Date of Award


Document Type


Degree Name

Master of Science


Department of Electrical and Computer Engineering

First Advisor

Richard A. Raines, PhD


This research explored the implementation of Protocol Independent Multicasting - Dense Mode (PIM-DM) in a LEO satellite constellation. PIM-DM is a terrestrial protocol for distributing traffic efficiently between subscriber nodes by combining data streams into a tree-based structure, spreading from the root of the tree to the branches. Using this structure, a minimum number of connections are required to transfer data, decreasing the load on intermediate satellite routers. The PIM-DM protocol was developed for terrestrial systems and this research implemented an adaptation of this protocol in a satellite system. This research examined the PIM-DM performance characteristics which were compared to earlier work for On- Demand Multicast Routing Protocol (ODMRP) and Distance Vector Multicasting Routing Protocol (DVMRP) - all in a LEO satellite network environment.
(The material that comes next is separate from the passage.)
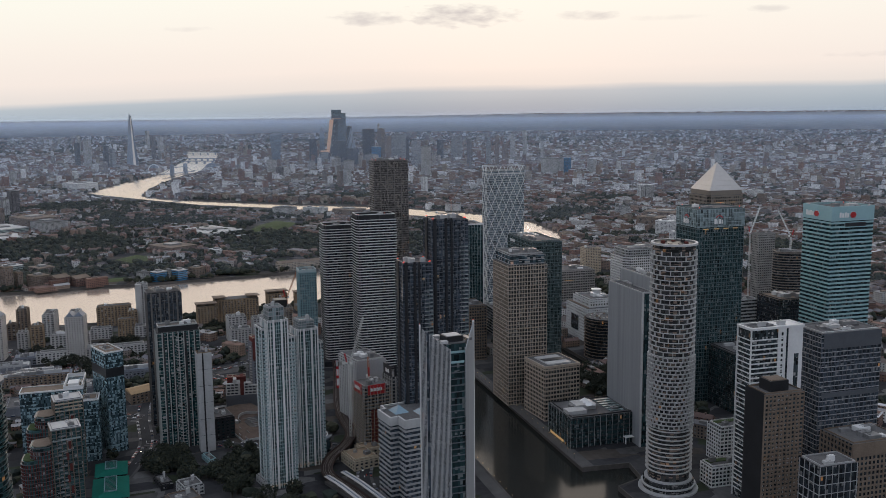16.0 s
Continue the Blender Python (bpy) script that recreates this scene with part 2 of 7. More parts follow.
def offset_pts(pts, d):
    """Moves an outline outwards by d."""
    out, n = [], len(pts)
    for i in range(n):
        p, q, r = Vector(pts[i - 1]), Vector(pts[i]), Vector(pts[(i + 1) % n])
        e1, e2 = (q - p).normalized(), (r - q).normalized()
        n1, n2 = Vector((e1.y, -e1.x)), Vector((e2.y, -e2.x))
        k = (n1 + n2) / max(0.3, 1 + n1.dot(n2))
        out.append((q.x + k.x * d, q.y + k.y * d))
    return out


def ring(bm, pts, out, z0, z1, deep=0.15):
    """A band round an outline, from deep inside it to out beyond it."""
    a, b = offset_pts(pts, -deep), offset_pts(pts, out)
    n = len(pts)
    vs = [[bm.verts.new((x, y, z)) for x, y in p] for p, z in ((a, z0), (b, z0), (b, z1), (a, z1))]
    for i in range(n):
        j = (i + 1) % n
        for k in range(3):
            bm.faces.new((vs[k][i], vs[k][j], vs[k + 1][j], vs[k + 1][i]))


def corner(nx, ny, w, d, turn=GRID):
    """The middle of a block of w by d metres whose south-east corner lies at nx, ny."""
    g = radians(turn)
    u, v = Vector((math.cos(g), math.sin(g))), Vector((-math.sin(g), math.cos(g)))
    c = Vector((nx, ny)) - u * w / 2 + v * d / 2
    return c.x, c.y


def along(pts, step):
    """Points and normals at even steps along each side of an outline."""
    res, n = [], len(pts)
    for i in range(n):
        p, q = Vector(pts[i]), Vector(pts[(i + 1) % n])
        ln = (q - p).length
        k = max(1, round(ln / step))
        e = (q - p) / ln
        for j in range(k):
            c = p + e * (ln * j / k)
            res.append((c.x, c.y, math.degrees(math.atan2(e.y, e.x)), i, j, k))
    return res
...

Experimental results show that PIM-DM is extremely scalable and has equivalent performance across diverse workloads. Three performance metrics are used to determine protocol performance in the dynamic LEO satellite environment, including Data-to- Overhead ratio, Received-to-Sent ratio, and End-to-End Delay. The OPNET® simulations show that the PIM-DM Data-to-Overhead ratio is approximately 80% and the protocol reliability is extremely high, achieving a Receive-to-Sent ratio of 99.98% across all loading levels. Finally, the PIM-DM protocol introduces minimal delay, exhibiting an average End-to-End Delay of approximately 76 ms; this is well within the time necessary to support real-time communications. Though fundamental differences between the DVMRP, ODMRP, and PIM-DM implementations precluded a direct comparison for each experiment, by comparing average values, PIM-DM generally provides equivalent or better performance.